As with DBCC SHOW_STATISTICS, the only way you know whether a full scan was performed when the statistic was updated is to compare rows against rows_sampled. 

Then, there’s one more column in the table that could provide incredibly useful for some people:

modification_counter:
number of modifications for the column which leads the statistic, since the
last update

This means you no longer have to go to sys.sysrscols to monitor changes!  This is excellent if you want to do targeted optimizations for volatile tables.  I’ve talked about this many times with clients, and it has always been a challenge to easily find the statistics most affected by inserts, updates and deletes.  You can monitor index usage using  sys.dm_db_index_usage_stats, but using the modification_counter in sys.dm_db_stats_properties really provides the ability to drill down into specific statistics and target updates appropriately.  In addition, sys.dm_db_stats_properties allows you to quickly find statistics that are outdated.  Previously, the only way to do this was to roll through DBCC SHOW_STATISTICS for every statistic, logging the output to a table.  With sys.dm_db_stats_properties
we can capture this information with simpler methods.  Here’s a sample query you can use to find the statistics that haven’t been updated in over 30 days:

SELECT

    sch.name + ‘.’ + so.name AS
“Table”,

    ss.name AS
“Statistic”
,

      CASE

            WHEN ss.auto_Created = 0 AND ss.user_created = 0 THEN ‘Index Statistic’
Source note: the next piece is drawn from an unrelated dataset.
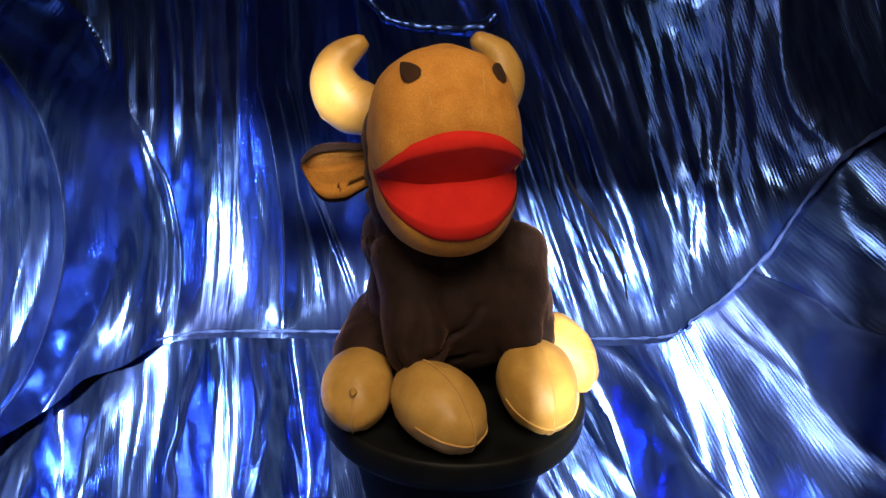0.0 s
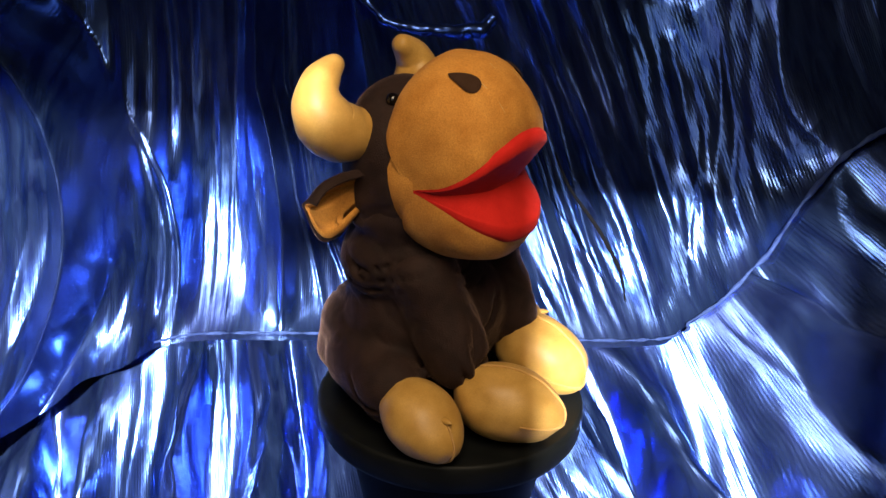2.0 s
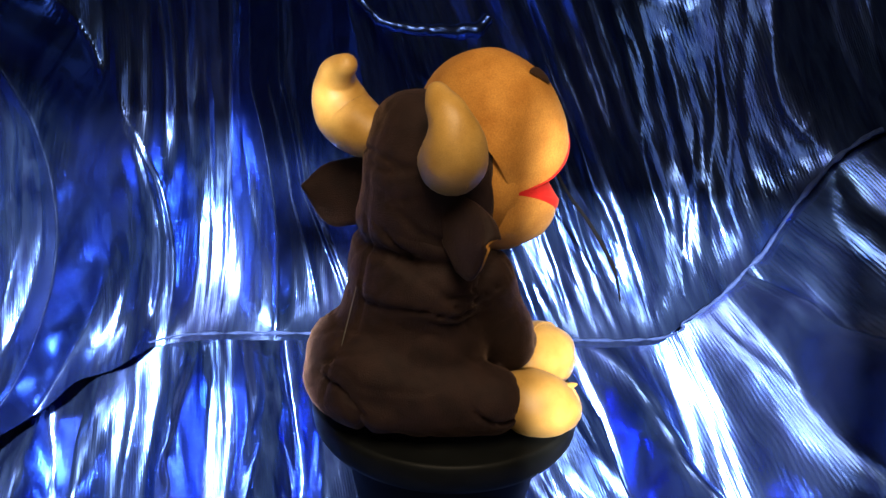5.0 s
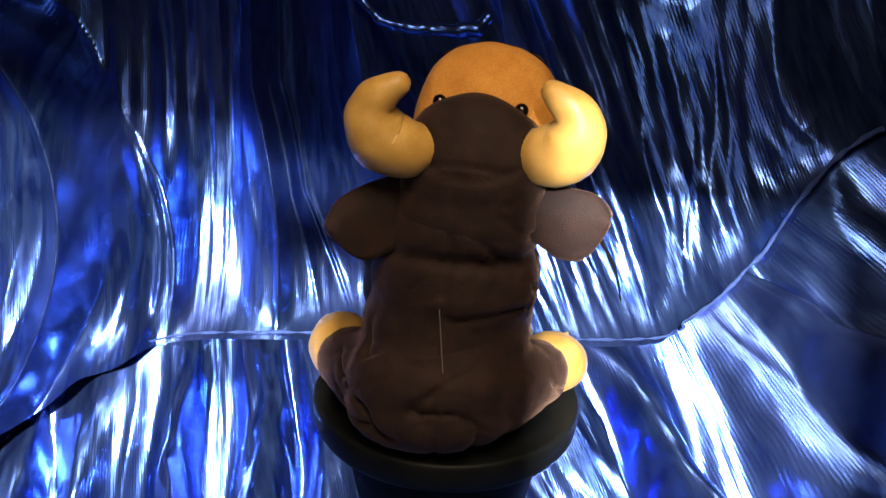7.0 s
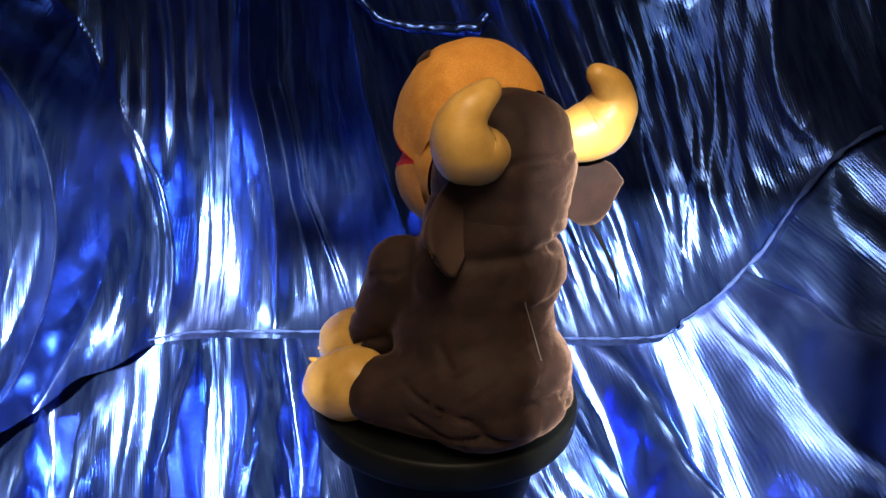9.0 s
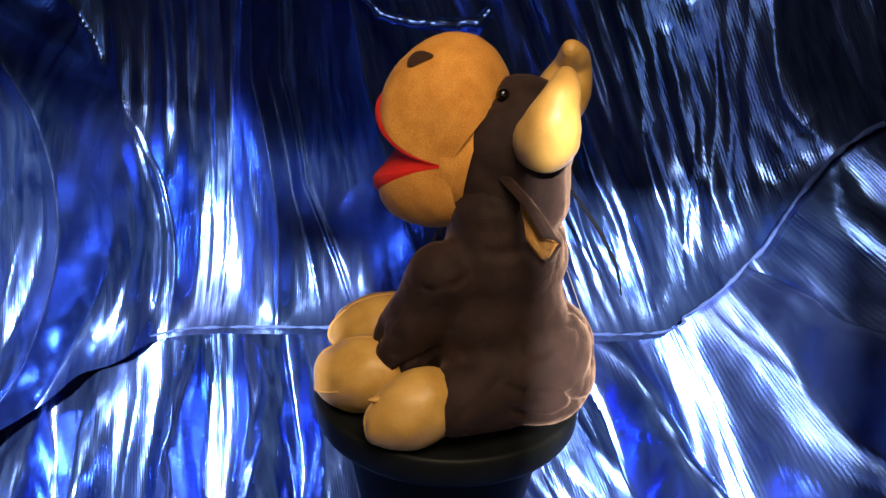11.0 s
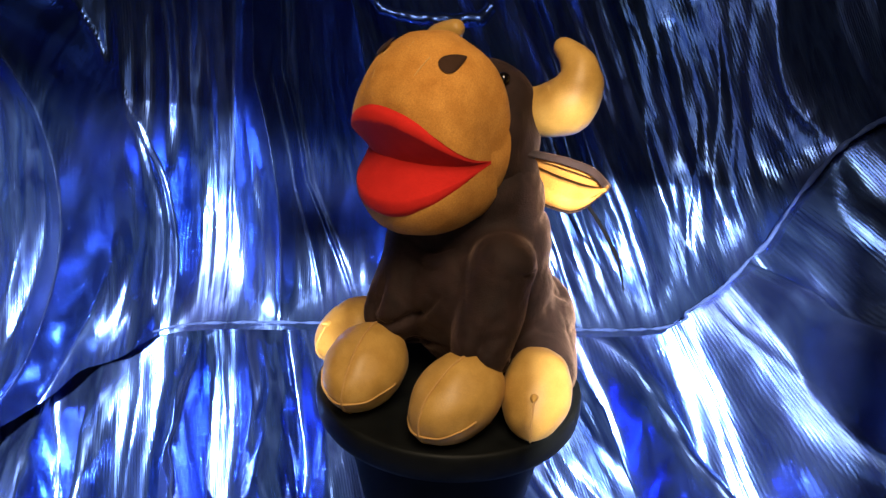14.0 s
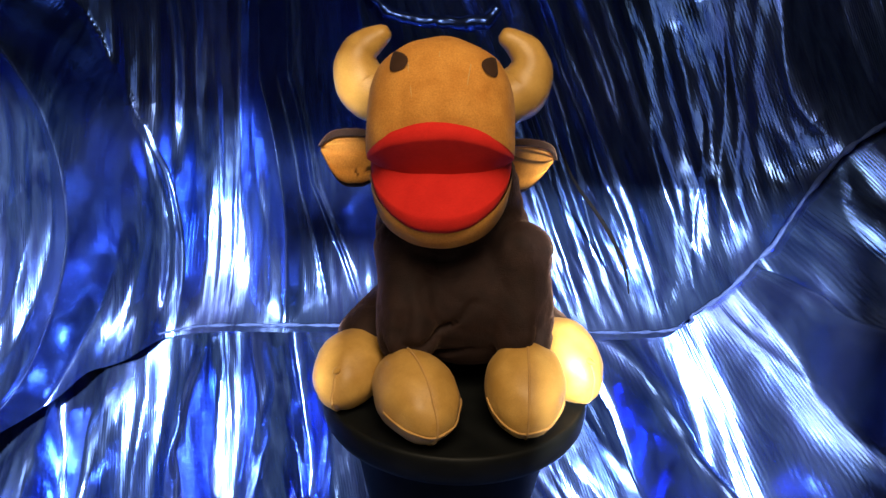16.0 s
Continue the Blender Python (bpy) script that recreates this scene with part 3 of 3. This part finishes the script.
def ear(side, length, droop, sweep, inner):
    def f(u, v):
        w = (1 - (max(0, v - 0.55) / 0.47) ** 3) * (0.75 + 0.3 * min(1, v / 0.4))
        y, z = FLAP[round(5 + u * 19) if inner else round(u * 24)]
        if inner:
            y, z = y + 0.14 * (-0.020 - y), z + 0.14 * (-0.008 - z)
        p = pose(0, 0, 0, 0, droop, 0) @ Vector((length * v, y * (1 - 0.25 * v) + sweep * v, z * w))
        return ((side * (p.x + 0.054)) - 0.021, 0.052 + p.y, 0.377 + p.z)
    return sheet(f, 24, 28)


for side, length, droop, sweep in ((-1, 0.060, 6, 0.004), (1, 0.057, 22, 0.048)):
    shell = bull_part("ear", ear(side, length, droop, sweep, False), BROWN)
    bull_part("ear_lining", ear(side, length, droop, sweep, True), TAN, shell, "tan velour lining")
    for ob in (shell, shell.children[0]):
        solid = ob.modifiers.new("thick", "SOLIDIFY")
        solid.thickness, solid.offset = 0.0025, 0

# ---- a thin cord in front of the upper cloth ----
part("cord", tube([(0.1150, 0.3850, 0.2879, 0.0012), (0.1375, 0.3700, 0.2454, 0.0020), (0.1703, 0.3600, 0.2052, 0.0025), (0.1968, 0.3550, 0.1661, 0.0026), (0.2117, 0.3550, 0.1355, 0.0022), (0.2207, 0.3550, 0.0998, 0.0008)], 40, 8), CORD)
tagged(bpy.data.objects["cord"], "thin black cord hanging against the blue fabric", "cord")


def motions():
    """The plate and the toy turn once, at an almost steady pace."""
    turns = [(0, 14.8), (0.5, 25.4), (1, 36.0), (1.5, 46.8), (2, 58.0), (2.5, 68.7), (3, 79.6), (3.5, 90.4), (4, 101.7), (4.8, 119.5), (5.6, 138.0), (6.5, 159.0),
             (7, 170.4), (7.5, 181.0), (8, 191.6), (8.5, 201.9), (9, 212.7), (9.8, 229.7), (10.6, 246.8), (11.5, 266.0), (12, 276.8), (12.5, 287.1),
             (13, 297.5), (13.5, 307.8), (14, 318.5), (14.5, 328.7), (15, 339.2), (15.5, 349.5), (16, 360.0)]
    walk(bull, [(t, pose(0, 0, 0.16, 0, 0, a)) for t, a in turns])
    walk(plate, [(t, pose(0, 0, 0, 0, 0, a)) for t, a in turns])


motions()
            WHEN ss.auto_created = 0 AND ss.user_created = 1 THEN ‘User Created’

            WHEN ss.auto_created = 1 AND ss.user_created = 0 THEN ‘Auto Created’

            WHEN ss.AUTO_created = 1 AND ss.user_created = 1 THEN ‘Not Possible?’

      END AS
“Statistic Type”,

    CASE

            WHEN ss.has_filter = 1 THEN ‘Filtered Index’

            WHEN ss.has_filter = 0 THEN ‘No Filter’

      END AS
“Filtered?”,

    CASE

            WHEN ss.filter_definition
IS NULL THEN

            WHEN ss.filter_definition
IS NOT NULL THEN ss.filter_definition

      END AS “Filter
Definition”,

    sp.last_updated AS
“Stats Last Updated”,

    sp.rows AS “Rows”,

    sp.rows_sampled AS
“Rows Sampled”,

    sp.unfiltered_rows AS
“Unfiltered Rows”,

      sp.modification_counter AS
“Row Modifications”,

      sp.steps AS
“Histogram Steps”

FROM sys.stats ss

JOIN sys.objects so ON ss.object_id = so.object_id

JOIN sys.schemas sch ON so.schema_id = sch.schema_id

OUTER APPLY sys.dm_db_stats_properties(so.object_id, ss.stats_id) AS sp

WHERE so.TYPE = ‘U’

AND sp.last_updated <
getdate() - 30

ORDER BY sp.last_updated
DESC
;

You can take this query one step further and modify it to show statistics that have a row_modfications value above a specific threshold (WHERE sp.modification_counter > 10000) or statistics that don’t exist at all (WHERE sp.last_updated IS NULL).At its core, this DMF can make statistics management much easier, and in a future post I will share a script that can be used to update statistics based on different factors such as last updated date and number of modifications.  Until then, have fun playing with this in your environment!